### TASK DIRECTIONS
Copy out the data below verbatim.

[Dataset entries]
=-=-=

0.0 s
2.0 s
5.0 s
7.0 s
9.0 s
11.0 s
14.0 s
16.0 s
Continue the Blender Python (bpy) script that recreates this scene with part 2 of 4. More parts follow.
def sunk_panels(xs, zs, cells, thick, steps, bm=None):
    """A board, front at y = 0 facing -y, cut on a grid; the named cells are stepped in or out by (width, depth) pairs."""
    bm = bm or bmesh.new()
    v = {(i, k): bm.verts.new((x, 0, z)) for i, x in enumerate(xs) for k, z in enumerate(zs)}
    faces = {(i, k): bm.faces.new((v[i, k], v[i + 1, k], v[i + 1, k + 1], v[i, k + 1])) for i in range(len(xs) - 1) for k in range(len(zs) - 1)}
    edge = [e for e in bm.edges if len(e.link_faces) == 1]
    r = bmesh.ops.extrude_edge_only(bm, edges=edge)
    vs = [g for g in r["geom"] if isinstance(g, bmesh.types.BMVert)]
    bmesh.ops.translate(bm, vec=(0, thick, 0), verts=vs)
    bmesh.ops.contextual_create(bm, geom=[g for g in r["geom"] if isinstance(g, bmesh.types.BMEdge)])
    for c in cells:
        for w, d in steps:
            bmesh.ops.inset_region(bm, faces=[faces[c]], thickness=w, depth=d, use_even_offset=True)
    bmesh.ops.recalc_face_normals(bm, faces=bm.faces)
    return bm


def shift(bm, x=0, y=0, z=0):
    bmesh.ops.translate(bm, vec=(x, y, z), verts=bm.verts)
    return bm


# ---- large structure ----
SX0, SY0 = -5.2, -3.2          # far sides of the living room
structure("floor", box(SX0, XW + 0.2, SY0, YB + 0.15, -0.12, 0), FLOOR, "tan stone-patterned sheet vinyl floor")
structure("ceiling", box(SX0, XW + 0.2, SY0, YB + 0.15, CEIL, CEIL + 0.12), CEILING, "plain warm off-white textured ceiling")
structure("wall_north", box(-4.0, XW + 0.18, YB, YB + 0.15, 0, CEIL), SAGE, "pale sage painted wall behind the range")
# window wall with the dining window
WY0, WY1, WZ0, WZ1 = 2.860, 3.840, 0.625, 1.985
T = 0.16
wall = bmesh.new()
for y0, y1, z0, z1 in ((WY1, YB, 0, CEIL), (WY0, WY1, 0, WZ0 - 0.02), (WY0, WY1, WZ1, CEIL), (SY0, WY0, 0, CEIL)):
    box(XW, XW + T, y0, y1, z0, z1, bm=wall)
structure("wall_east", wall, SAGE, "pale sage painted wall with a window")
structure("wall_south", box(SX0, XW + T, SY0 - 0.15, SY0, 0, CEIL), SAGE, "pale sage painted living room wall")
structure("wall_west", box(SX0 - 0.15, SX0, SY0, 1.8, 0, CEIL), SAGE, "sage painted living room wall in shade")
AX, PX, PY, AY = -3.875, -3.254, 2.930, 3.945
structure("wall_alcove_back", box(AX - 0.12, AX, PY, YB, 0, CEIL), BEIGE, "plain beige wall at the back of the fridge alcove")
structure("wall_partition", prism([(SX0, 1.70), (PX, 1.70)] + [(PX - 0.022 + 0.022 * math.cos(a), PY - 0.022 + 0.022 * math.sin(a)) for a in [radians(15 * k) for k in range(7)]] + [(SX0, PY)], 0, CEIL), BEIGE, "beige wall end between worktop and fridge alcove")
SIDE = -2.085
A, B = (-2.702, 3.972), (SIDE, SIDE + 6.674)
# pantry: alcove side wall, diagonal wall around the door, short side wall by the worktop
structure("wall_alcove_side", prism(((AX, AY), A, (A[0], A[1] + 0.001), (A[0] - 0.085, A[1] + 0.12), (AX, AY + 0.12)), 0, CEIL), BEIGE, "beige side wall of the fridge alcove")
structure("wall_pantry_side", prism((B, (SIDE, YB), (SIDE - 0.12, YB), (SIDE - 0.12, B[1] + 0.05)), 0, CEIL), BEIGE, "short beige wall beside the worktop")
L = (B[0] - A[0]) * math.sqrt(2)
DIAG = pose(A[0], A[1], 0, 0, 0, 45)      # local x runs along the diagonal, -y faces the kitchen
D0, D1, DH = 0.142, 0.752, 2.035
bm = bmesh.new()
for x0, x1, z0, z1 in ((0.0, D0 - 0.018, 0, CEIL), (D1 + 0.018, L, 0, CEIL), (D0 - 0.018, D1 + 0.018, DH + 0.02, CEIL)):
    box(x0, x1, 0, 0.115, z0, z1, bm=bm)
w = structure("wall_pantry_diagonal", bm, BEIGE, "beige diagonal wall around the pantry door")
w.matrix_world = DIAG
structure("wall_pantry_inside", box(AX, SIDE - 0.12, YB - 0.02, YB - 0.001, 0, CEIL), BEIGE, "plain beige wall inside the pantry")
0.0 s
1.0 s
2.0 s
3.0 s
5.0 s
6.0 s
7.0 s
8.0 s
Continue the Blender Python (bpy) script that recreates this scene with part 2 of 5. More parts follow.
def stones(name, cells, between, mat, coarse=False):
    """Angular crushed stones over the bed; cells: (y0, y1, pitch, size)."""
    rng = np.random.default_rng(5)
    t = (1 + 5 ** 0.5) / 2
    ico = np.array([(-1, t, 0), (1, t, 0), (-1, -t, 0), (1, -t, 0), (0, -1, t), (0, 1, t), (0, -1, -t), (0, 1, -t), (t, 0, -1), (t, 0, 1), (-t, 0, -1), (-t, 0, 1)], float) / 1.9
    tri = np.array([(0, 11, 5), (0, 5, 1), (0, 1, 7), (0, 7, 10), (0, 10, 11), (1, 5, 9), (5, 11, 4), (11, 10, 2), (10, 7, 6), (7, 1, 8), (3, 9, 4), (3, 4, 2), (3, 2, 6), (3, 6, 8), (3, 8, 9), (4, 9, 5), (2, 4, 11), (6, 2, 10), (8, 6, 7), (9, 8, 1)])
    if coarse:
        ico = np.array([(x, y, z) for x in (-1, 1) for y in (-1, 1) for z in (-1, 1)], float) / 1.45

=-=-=

### SOLUTION TO THE PROBLEM
0.0 s
2.0 s
5.0 s
7.0 s
9.0 s
11.0 s
14.0 s
16.0 s
Continue the Blender Python (bpy) script that recreates this scene with part 2 of 4. More parts follow.
def sunk_panels(xs, zs, cells, thick, steps, bm=None):
    """A board, front at y = 0 facing -y, cut on a grid; the named cells are stepped in or out by (width, depth) pairs."""
    bm = bm or bmesh.new()
    v = {(i, k): bm.verts.new((x, 0, z)) for i, x in enumerate(xs) for k, z in enumerate(zs)}
    faces = {(i, k): bm.faces.new((v[i, k], v[i + 1, k], v[i + 1, k + 1], v[i, k + 1])) for i in range(len(xs) - 1) for k in range(len(zs) - 1)}
    edge = [e for e in bm.edges if len(e.link_faces) == 1]
    r = bmesh.ops.extrude_edge_only(bm, edges=edge)
    vs = [g for g in r["geom"] if isinstance(g, bmesh.types.BMVert)]
    bmesh.ops.translate(bm, vec=(0, thick, 0), verts=vs)
    bmesh.ops.contextual_create(bm, geom=[g for g in r["geom"] if isinstance(g, bmesh.types.BMEdge)])
    for c in cells:
        for w, d in steps:
            bmesh.ops.inset_region(bm, faces=[faces[c]], thickness=w, depth=d, use_even_offset=True)
    bmesh.ops.recalc_face_normals(bm, faces=bm.faces)
    return bm


def shift(bm, x=0, y=0, z=0):
    bmesh.ops.translate(bm, vec=(x, y, z), verts=bm.verts)
    return bm


# ---- large structure ----
SX0, SY0 = -5.2, -3.2          # far sides of the living room
structure("floor", box(SX0, XW + 0.2, SY0, YB + 0.15, -0.12, 0), FLOOR, "tan stone-patterned sheet vinyl floor")
structure("ceiling", box(SX0, XW + 0.2, SY0, YB + 0.15, CEIL, CEIL + 0.12), CEILING, "plain warm off-white textured ceiling")
structure("wall_north", box(-4.0, XW + 0.18, YB, YB + 0.15, 0, CEIL), SAGE, "pale sage painted wall behind the range")
# window wall with the dining window
WY0, WY1, WZ0, WZ1 = 2.860, 3.840, 0.625, 1.985
T = 0.16
wall = bmesh.new()
for y0, y1, z0, z1 in ((WY1, YB, 0, CEIL), (WY0, WY1, 0, WZ0 - 0.02), (WY0, WY1, WZ1, CEIL), (SY0, WY0, 0, CEIL)):
    box(XW, XW + T, y0, y1, z0, z1, bm=wall)
structure("wall_east", wall, SAGE, "pale sage painted wall with a window")
structure("wall_south", box(SX0, XW + T, SY0 - 0.15, SY0, 0, CEIL), SAGE, "pale sage painted living room wall")
structure("wall_west", box(SX0 - 0.15, SX0, SY0, 1.8, 0, CEIL), SAGE, "sage painted living room wall in shade")
AX, PX, PY, AY = -3.875, -3.254, 2.930, 3.945
structure("wall_alcove_back", box(AX - 0.12, AX, PY, YB, 0, CEIL), BEIGE, "plain beige wall at the back of the fridge alcove")
structure("wall_partition", prism([(SX0, 1.70), (PX, 1.70)] + [(PX - 0.022 + 0.022 * math.cos(a), PY - 0.022 + 0.022 * math.sin(a)) for a in [radians(15 * k) for k in range(7)]] + [(SX0, PY)], 0, CEIL), BEIGE, "beige wall end between worktop and fridge alcove")
SIDE = -2.085
A, B = (-2.702, 3.972), (SIDE, SIDE + 6.674)
# pantry: alcove side wall, diagonal wall around the door, short side wall by the worktop
structure("wall_alcove_side", prism(((AX, AY), A, (A[0], A[1] + 0.001), (A[0] - 0.085, A[1] + 0.12), (AX, AY + 0.12)), 0, CEIL), BEIGE, "beige side wall of the fridge alcove")
structure("wall_pantry_side", prism((B, (SIDE, YB), (SIDE - 0.12, YB), (SIDE - 0.12, B[1] + 0.05)), 0, CEIL), BEIGE, "short beige wall beside the worktop")
L = (B[0] - A[0]) * math.sqrt(2)
DIAG = pose(A[0], A[1], 0, 0, 0, 45)      # local x runs along the diagonal, -y faces the kitchen
D0, D1, DH = 0.142, 0.752, 2.035
bm = bmesh.new()
for x0, x1, z0, z1 in ((0.0, D0 - 0.018, 0, CEIL), (D1 + 0.018, L, 0, CEIL), (D0 - 0.018, D1 + 0.018, DH + 0.02, CEIL)):
    box(x0, x1, 0, 0.115, z0, z1, bm=bm)
w = structure("wall_pantry_diagonal", bm, BEIGE, "beige diagonal wall around the pantry door")
w.matrix_world = DIAG
structure("wall_pantry_inside", box(AX, SIDE - 0.12, YB - 0.02, YB - 0.001, 0, CEIL), BEIGE, "plain beige wall inside the pantry")
0.0 s
1.0 s
2.0 s
3.0 s
5.0 s
6.0 s
7.0 s
8.0 s
Continue the Blender Python (bpy) script that recreates this scene with part 2 of 5. More parts follow.
def stones(name, cells, between, mat, coarse=False):
    """Angular crushed stones over the bed; cells: (y0, y1, pitch, size)."""
    rng = np.random.default_rng(5)
    t = (1 + 5 ** 0.5) / 2
    ico = np.array([(-1, t, 0), (1, t, 0), (-1, -t, 0), (1, -t, 0), (0, -1, t), (0, 1, t), (0, -1, -t), (0, 1, -t), (t, 0, -1), (t, 0, 1), (-t, 0, -1), (-t, 0, 1)], float) / 1.9
    tri = np.array([(0, 11, 5), (0, 5, 1), (0, 1, 7), (0, 7, 10), (0, 10, 11), (1, 5, 9), (5, 11, 4), (11, 10, 2), (10, 7, 6), (7, 1, 8), (3, 9, 4), (3, 4, 2), (3, 2, 6), (3, 6, 8), (3, 8, 9), (4, 9, 5), (2, 4, 11), (6, 2, 10), (8, 6, 7), (9, 8, 1)])
    if coarse:
        ico = np.array([(x, y, z) for x in (-1, 1) for y in (-1, 1) for z in (-1, 1)], float) / 1.45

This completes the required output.